Geosyntec's Scope of Services
To define the parameters for SLR impacts and develop SLR allowance estimates for engineering design for each of the closed WMUs, Geosyntec considered published literature on SLR, as well as policy and state and regional guidance documents. This was part of the groundwork for a vulnerability analysis for each of the WMUs that considers the direct and consequential effects of SLR, including (1) inundation by rising sea level; (2) flooding from a 100-year storm event; and (3) flooding and inundation from rising shallow groundwater due to potential influence of SLR on groundwater levels.
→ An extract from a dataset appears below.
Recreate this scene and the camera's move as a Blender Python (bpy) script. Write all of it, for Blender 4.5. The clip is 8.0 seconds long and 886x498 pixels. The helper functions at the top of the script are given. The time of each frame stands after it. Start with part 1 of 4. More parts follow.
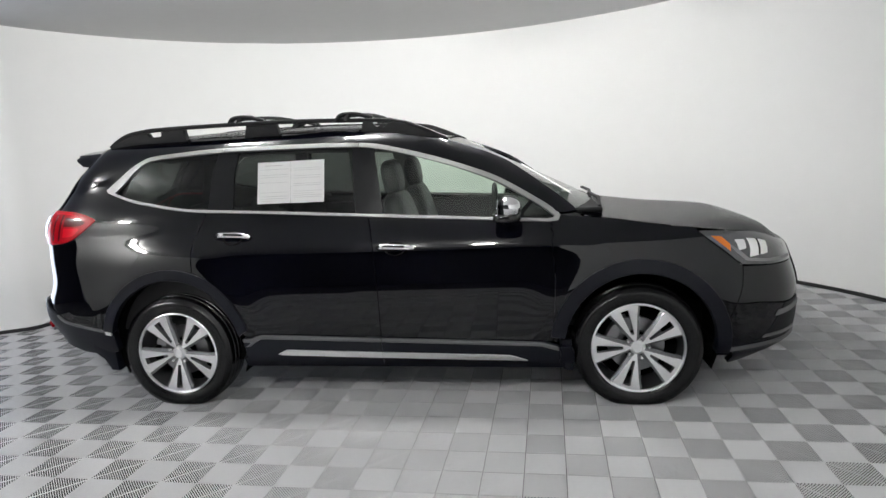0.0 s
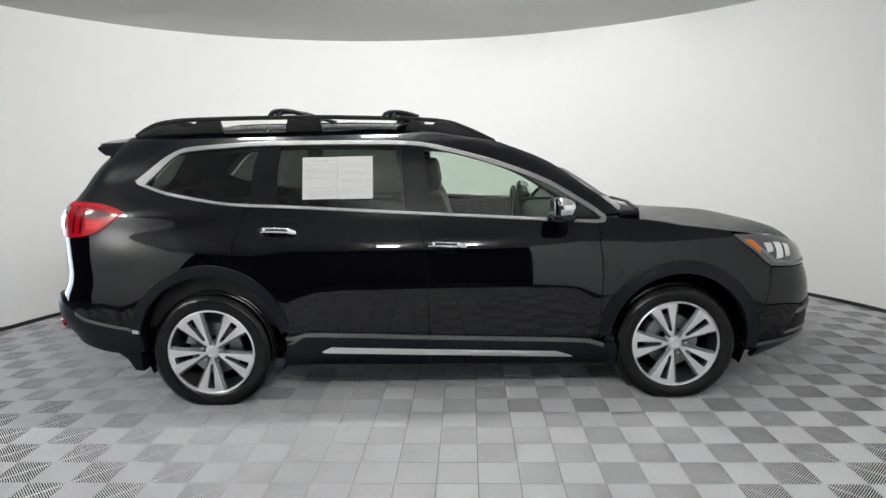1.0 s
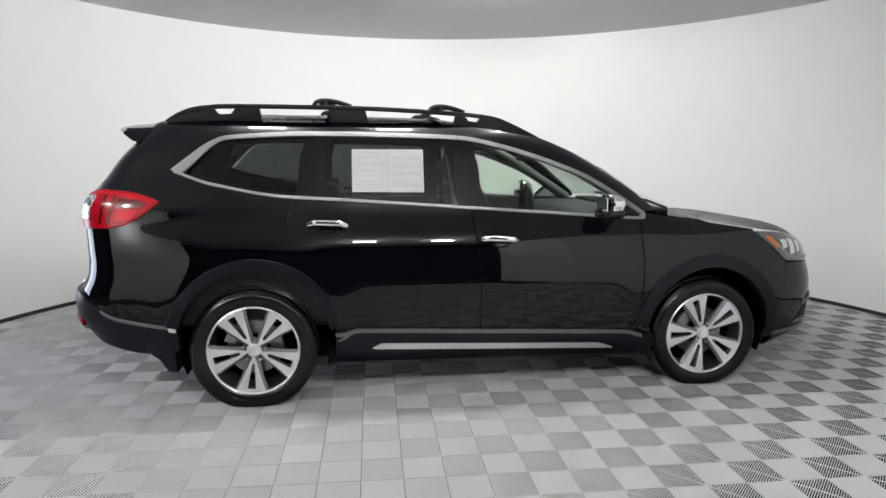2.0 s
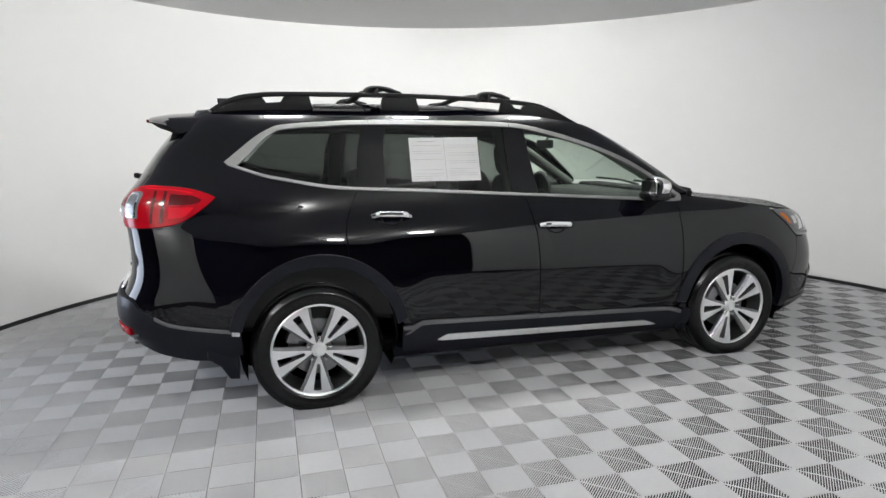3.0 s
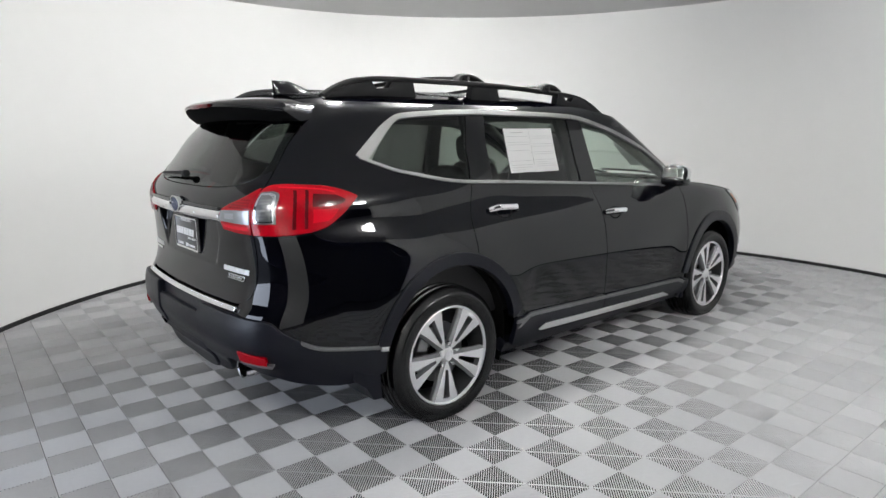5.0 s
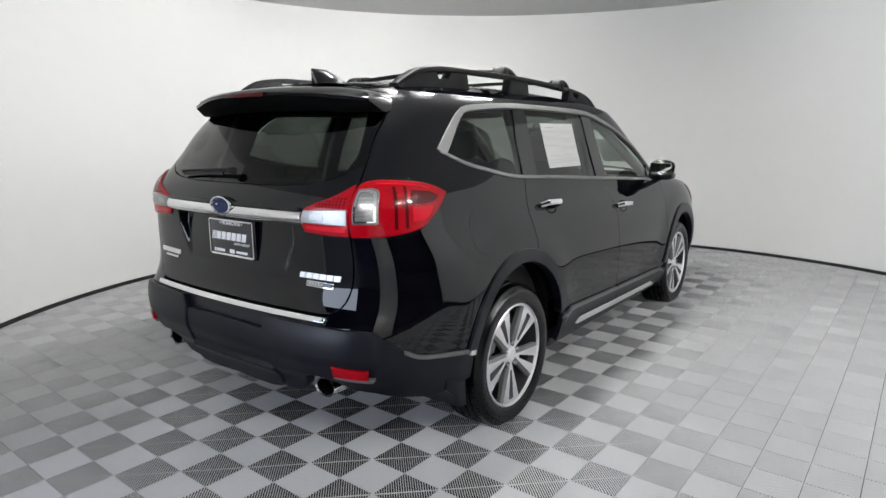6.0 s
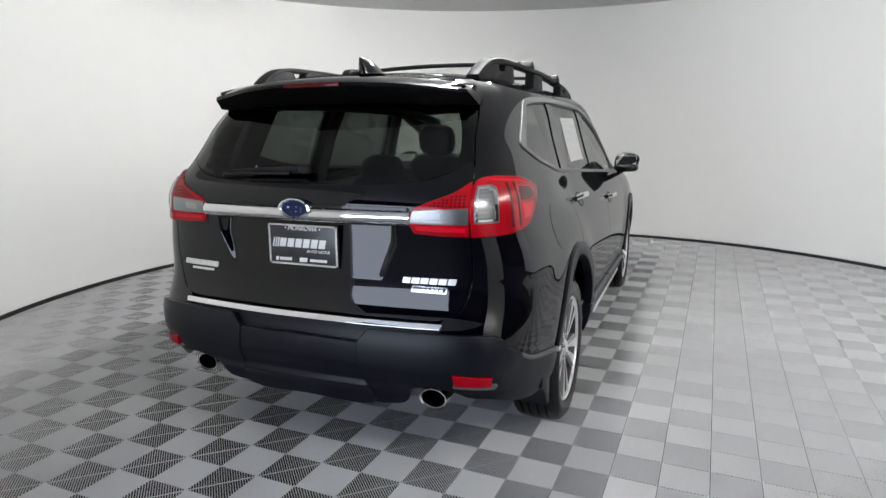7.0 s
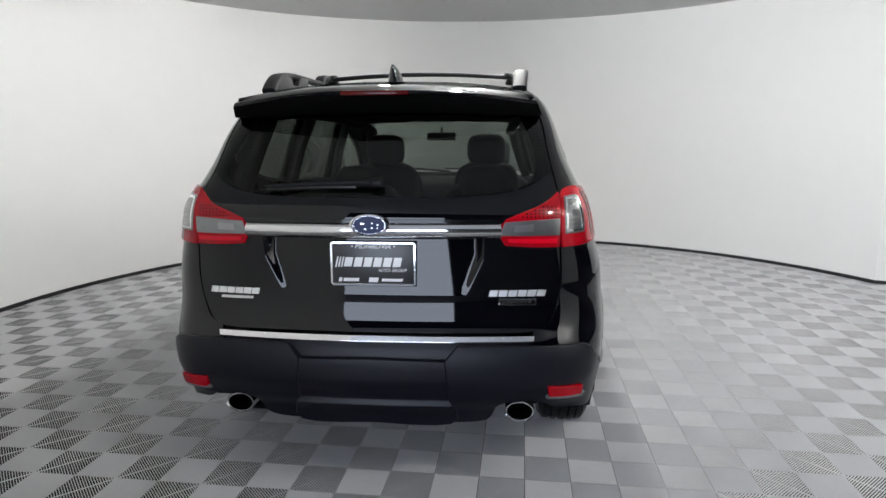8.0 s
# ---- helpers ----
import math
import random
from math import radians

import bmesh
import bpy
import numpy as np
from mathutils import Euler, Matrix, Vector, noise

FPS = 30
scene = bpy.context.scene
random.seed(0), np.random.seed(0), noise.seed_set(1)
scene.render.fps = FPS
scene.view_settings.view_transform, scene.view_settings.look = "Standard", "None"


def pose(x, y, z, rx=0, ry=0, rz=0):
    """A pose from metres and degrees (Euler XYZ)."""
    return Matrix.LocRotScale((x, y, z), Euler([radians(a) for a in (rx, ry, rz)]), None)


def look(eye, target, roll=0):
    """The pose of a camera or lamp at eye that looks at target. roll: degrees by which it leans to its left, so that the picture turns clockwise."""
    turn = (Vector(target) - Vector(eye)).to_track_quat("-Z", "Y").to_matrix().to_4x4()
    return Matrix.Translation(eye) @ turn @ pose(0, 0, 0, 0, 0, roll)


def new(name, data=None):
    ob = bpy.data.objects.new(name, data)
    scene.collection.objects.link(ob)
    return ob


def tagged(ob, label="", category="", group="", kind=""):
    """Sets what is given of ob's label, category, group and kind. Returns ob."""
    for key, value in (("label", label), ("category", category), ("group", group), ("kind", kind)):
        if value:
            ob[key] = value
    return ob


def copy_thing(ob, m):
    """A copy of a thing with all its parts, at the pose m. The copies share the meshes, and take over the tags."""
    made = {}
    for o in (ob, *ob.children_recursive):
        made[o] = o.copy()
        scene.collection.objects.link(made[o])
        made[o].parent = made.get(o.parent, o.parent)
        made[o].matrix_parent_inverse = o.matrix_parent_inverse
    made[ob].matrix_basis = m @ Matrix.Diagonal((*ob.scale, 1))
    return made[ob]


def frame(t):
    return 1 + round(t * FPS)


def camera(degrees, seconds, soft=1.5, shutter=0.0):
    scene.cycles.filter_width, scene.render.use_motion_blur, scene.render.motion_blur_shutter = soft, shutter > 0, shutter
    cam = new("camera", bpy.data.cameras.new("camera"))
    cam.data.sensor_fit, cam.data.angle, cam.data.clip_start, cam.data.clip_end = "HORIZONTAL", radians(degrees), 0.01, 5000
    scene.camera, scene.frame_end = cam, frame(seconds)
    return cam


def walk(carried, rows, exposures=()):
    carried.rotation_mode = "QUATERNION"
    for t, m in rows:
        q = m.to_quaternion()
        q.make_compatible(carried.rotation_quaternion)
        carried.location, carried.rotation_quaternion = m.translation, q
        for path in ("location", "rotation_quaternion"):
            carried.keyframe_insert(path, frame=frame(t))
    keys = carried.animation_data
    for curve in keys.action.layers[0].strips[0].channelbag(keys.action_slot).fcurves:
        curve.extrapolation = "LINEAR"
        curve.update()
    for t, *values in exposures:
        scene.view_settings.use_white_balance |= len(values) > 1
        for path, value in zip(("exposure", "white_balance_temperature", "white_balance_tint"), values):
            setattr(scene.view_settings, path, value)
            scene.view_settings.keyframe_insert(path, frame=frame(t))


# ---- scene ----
cam = camera(71.5, 8.0)
PATH = [
    (0, (0.833, -4.475, 1.577), (0.556, -2.522, 1.246), -3.3),
    (0.5, (0.469, -4.522, 1.581), (0.314, -2.557, 1.242), -2.1),
    (1, (0.039, -4.598, 1.57), (0.025, -2.624, 1.249), -1.2),
    (1.2, (-0.161, -4.584, 1.552), (-0.103, -2.611, 1.226), -0.8),
    (2.3, (-1.139, -4.53, 1.498), (-0.751, -2.592, 1.192), 0.2),
    (2.5, (-1.333, -4.477, 1.481), (-0.879, -2.554, 1.168), -0.2),
    (3, (-1.794, -4.324, 1.496), (-1.193, -2.447, 1.16), -0.5),
    (3.5, (-2.276, -4.172, 1.517), (-1.491, -2.372, 1.139), -0.7),
    (4, (-2.709, -3.917, 1.49), (-1.753, -2.198, 1.125), -0.9),
    (4.5, (-3.104, -3.617, 1.496), (-1.976, -2.009, 1.12), -0.3),
    (5, (-3.514, -3.251, 1.51), (-2.225, -1.767, 1.14), -0.3),
    (5.2, (-3.653, -3.085, 1.491), (-2.305, -1.655, 1.119), -0.4),
    (6.3, (-4.258, -2.126, 1.47), (-2.595, -1.08, 1.098), -0.4),
    (6.5, (-4.343, -1.915, 1.465), (-2.634, -0.948, 1.085), -0.7),
    (7, (-4.532, -1.45, 1.468), (-2.708, -0.721, 1.088), -0.4),
    (7.5, (-4.677, -0.974, 1.484), (-2.765, -0.519, 1.114), -0.6),
    (8, (-4.706, -0.475, 1.482), (-2.746, -0.296, 1.125), -0.3),
]
walk(cam, [(t, look(eye, target, roll)) for t, eye, target, roll in PATH], [(0, 0.0), (3.0, 0.0), (5.2, 0.0), (8.0, -0.12)])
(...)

Geosyntec also utilized high-resolution aerial topographic and imagery surveys to document recent king tide conditions to analyze and project potential flooding under future SLR conditions.
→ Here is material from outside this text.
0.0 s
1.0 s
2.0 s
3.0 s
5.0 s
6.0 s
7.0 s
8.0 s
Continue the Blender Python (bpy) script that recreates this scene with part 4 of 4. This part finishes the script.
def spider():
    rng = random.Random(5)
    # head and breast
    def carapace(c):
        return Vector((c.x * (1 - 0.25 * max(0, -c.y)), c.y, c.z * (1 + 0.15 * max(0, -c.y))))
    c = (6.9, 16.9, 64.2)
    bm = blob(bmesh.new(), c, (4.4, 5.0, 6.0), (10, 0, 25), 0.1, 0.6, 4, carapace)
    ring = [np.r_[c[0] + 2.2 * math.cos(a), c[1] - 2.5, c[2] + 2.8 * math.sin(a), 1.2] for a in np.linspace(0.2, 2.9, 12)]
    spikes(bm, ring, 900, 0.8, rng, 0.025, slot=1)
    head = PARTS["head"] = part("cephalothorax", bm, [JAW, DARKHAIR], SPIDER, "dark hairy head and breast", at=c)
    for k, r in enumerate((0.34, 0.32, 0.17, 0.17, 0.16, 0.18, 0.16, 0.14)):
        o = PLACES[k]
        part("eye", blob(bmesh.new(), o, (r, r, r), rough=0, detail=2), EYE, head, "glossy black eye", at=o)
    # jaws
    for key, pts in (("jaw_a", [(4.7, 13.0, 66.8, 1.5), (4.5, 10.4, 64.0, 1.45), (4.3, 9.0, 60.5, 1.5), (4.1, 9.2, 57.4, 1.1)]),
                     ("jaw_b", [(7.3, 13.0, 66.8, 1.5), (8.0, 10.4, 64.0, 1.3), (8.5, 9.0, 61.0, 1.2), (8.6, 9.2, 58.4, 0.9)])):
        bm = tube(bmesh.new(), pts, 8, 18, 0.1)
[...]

Based on the evaluation of SLR, Geosyntec developed guidance for establishing adaptive management strategies to incorporate in closure designs to account for potential SLR through the year 2100. Due to the uncertainties about the various factors influencing SLR, the guidance established SLR in the year 2050 as the design criteria for closure system components, with monitoring and adaptive management between 2050 and 2100.
Geosyntec's work on evaluating SLR and related impacts on the closed WMUs was important to ensure that wastes contained within the closed units are not released to human or ecological receptors as sea level and climate conditions change. With numerous techniques and guidelines for monitoring and potential facility modifications, Geosyntec's SLR guidance for the refinery integrates numerical modeling and empirical data sources into a logical system of prediction and adaptation methodologies. Our report was the first guidance of its kind to be accepted for a refinery by the Water Board in the state of California. The guidance is now being used to assess units that have already been closed but that may be vulnerable to SLR impacts.